Towards Assessing Spread in Sets of Software Architecture Designs
Vittorio Cortellessa, J. Andres Diaz-Pace, Daniele Di Pompeo, Michele Tucci
TL;DR
This work tackles the challenge of evaluating how broadly sets of software-architecture design alternatives cover the design space when generated by multi-objective optimization. It introduces Maximum Architectural Spread (MAS), an architectural-space analogue of the objective-space spread, by encoding architectures as sequences of refactoring transformations and measuring pairwise distances with Levenshtein-based sequence metrics. The authors demonstrate MAS on multiple datasets (e.g., ST+ with PCM architectures, Train Ticket, CoCoME) and across several evolutionary algorithms, showing that MAS correlates with the traditional MS indicator while providing additional architectural insight into diversity and the effects of optimization settings.

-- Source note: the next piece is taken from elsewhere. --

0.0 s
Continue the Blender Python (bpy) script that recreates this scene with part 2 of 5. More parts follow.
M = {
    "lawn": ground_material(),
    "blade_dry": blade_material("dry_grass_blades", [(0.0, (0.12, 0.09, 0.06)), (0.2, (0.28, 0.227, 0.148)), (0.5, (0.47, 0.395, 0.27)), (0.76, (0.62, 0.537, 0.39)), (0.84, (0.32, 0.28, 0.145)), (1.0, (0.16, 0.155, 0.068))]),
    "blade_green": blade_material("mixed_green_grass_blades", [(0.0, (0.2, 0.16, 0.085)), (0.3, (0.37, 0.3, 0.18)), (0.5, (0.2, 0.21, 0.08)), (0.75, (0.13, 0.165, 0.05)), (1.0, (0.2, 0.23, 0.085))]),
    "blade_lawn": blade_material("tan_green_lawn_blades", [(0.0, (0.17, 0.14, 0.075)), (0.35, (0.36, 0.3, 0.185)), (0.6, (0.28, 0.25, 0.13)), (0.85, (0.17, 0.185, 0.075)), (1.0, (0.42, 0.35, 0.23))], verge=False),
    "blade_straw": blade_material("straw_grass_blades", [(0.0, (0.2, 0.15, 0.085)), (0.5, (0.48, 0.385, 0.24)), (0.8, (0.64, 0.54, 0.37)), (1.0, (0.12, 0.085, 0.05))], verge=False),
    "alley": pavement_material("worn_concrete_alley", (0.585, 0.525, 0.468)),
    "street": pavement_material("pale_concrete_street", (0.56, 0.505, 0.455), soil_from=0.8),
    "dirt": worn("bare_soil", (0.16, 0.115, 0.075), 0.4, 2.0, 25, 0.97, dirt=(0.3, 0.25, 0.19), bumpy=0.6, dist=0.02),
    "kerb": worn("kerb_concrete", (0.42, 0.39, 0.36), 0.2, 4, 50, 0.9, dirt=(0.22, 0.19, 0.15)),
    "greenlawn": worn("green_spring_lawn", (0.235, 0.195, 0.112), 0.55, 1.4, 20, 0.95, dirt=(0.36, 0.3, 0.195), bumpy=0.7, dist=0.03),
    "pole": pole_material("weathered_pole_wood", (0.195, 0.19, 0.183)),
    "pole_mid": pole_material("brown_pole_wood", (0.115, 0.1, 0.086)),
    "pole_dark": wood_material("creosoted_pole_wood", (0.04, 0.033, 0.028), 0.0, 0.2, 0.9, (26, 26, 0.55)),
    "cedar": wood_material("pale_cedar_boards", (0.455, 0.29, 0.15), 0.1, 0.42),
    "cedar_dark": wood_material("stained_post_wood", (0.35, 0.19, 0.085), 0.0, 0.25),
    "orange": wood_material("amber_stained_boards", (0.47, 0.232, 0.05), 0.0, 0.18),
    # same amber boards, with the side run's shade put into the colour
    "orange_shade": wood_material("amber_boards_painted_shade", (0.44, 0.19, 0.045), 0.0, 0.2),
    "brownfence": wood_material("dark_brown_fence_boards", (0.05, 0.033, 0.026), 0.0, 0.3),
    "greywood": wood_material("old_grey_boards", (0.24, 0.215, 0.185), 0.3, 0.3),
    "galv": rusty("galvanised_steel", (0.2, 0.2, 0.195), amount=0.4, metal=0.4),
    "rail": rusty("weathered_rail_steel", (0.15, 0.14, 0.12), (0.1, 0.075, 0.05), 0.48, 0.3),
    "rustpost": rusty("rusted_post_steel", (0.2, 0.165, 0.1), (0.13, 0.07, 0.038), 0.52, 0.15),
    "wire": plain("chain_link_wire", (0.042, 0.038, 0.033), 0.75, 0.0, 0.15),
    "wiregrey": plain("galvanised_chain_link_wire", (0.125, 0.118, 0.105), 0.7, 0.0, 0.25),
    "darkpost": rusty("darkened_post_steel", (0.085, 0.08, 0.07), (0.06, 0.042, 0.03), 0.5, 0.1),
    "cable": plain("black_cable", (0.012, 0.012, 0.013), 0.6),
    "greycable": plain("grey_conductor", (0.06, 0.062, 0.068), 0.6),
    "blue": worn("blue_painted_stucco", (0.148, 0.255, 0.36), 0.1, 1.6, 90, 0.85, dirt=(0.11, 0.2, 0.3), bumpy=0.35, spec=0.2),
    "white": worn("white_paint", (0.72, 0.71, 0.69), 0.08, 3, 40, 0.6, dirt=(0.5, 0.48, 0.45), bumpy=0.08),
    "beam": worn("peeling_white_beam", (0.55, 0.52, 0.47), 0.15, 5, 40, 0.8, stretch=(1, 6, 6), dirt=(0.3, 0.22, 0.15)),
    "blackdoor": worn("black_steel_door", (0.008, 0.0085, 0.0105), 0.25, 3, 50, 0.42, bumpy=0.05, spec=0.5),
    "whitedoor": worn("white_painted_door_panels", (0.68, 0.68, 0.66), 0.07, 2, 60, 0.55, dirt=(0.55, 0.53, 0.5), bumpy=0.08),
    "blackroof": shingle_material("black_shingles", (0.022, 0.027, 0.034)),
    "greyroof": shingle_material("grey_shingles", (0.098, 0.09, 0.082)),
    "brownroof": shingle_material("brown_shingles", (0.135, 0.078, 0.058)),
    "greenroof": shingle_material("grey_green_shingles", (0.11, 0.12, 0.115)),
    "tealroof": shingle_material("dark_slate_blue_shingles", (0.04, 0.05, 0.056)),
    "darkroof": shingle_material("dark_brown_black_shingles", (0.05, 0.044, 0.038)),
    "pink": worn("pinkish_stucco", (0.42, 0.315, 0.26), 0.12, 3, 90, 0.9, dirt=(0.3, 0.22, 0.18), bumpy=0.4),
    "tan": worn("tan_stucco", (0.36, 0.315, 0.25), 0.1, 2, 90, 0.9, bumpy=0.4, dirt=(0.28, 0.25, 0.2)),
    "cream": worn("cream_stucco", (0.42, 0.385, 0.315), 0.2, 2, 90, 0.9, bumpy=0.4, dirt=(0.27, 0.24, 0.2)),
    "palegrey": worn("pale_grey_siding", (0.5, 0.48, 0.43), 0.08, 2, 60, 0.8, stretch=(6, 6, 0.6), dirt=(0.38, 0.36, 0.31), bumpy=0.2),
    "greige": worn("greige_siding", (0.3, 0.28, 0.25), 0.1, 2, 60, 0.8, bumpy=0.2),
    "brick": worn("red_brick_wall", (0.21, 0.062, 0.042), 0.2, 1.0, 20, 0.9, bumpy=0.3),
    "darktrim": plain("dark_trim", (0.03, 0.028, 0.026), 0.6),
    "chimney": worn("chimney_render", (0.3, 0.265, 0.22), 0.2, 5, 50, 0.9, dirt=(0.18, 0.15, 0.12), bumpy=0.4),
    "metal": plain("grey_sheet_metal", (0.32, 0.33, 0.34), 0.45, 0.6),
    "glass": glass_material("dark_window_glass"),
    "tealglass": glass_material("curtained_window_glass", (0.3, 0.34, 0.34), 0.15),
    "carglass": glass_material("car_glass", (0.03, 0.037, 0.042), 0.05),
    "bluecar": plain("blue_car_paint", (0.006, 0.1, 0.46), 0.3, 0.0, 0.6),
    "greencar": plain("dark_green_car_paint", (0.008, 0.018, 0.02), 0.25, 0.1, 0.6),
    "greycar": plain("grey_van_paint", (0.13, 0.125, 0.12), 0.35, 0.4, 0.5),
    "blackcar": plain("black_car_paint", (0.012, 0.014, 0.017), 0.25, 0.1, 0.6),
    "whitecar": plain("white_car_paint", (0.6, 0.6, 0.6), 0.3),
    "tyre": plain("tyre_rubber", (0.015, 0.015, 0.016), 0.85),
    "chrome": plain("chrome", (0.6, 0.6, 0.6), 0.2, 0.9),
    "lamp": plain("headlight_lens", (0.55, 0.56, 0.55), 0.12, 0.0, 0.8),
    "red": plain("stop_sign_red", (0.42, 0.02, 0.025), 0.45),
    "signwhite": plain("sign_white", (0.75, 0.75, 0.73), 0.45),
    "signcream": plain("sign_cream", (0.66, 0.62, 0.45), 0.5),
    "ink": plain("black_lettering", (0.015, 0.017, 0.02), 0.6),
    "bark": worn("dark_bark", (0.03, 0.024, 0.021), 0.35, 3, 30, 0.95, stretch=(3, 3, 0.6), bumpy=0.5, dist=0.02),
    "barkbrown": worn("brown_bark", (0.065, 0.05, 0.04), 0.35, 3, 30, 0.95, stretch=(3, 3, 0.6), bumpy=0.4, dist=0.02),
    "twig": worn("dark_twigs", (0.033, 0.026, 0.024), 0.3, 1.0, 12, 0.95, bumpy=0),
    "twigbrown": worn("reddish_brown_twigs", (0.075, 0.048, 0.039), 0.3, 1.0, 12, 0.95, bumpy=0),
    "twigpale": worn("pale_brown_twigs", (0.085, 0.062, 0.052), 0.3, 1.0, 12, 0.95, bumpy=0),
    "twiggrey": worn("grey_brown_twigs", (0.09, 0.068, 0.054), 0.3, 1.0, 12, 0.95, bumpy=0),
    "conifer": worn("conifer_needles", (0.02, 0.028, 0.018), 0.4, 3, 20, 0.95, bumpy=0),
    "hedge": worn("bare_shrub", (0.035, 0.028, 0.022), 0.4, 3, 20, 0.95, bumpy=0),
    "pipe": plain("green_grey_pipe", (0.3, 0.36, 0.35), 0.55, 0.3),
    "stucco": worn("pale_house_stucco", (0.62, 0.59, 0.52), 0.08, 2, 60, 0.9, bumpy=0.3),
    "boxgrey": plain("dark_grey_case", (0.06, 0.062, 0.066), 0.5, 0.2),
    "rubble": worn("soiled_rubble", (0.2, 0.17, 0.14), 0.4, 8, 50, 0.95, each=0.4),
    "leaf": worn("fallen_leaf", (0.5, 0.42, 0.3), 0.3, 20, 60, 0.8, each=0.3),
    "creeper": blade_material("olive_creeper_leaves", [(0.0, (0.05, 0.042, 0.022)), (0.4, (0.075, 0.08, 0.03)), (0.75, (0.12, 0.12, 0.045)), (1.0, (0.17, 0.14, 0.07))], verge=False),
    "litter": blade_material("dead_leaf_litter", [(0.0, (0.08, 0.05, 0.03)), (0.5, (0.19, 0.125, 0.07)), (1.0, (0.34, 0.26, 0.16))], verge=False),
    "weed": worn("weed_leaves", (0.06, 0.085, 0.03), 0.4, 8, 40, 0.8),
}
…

The approach enables designers to assess and compare optimization configurations from an architectural viewpoint, with plans to explore additional distance metrics and complementary indicators for uniformity and convergence in the architectural space.
Abstract
Several approaches have recently used automated techniques to generate architecture design alternatives by means of optimization techniques. These approaches aim at improving an initial architecture with respect to quality aspects, such as performance, reliability, or maintainability. In this context, each optimization experiment usually produces a different set of architecture alternatives that is characterized by specific settings. As a consequence, the designer is left with the task of comparing such sets to identify the settings that lead to better solution sets for the problem. To assess the quality of solution sets, multi-objective optimization commonly relies on quality indicators. Among these, the quality indicator for the maximum spread estimates the diversity of the generated alternatives, providing a measure of how much of the solution space has been explored. However, the maximum spread indicator is computed only on the objective space and does not consider architectural information (e.g., components structure, design decisions) from the architectural space. In this paper, we propose a quality indicator for the spread that assesses the diversity of alternatives by taking into account architectural features. To compute the spread, we rely on a notion of distance between alternatives according to the way they were generated during the optimization. We demonstrate how our architectural quality indicator can be applied to a dataset from the literature.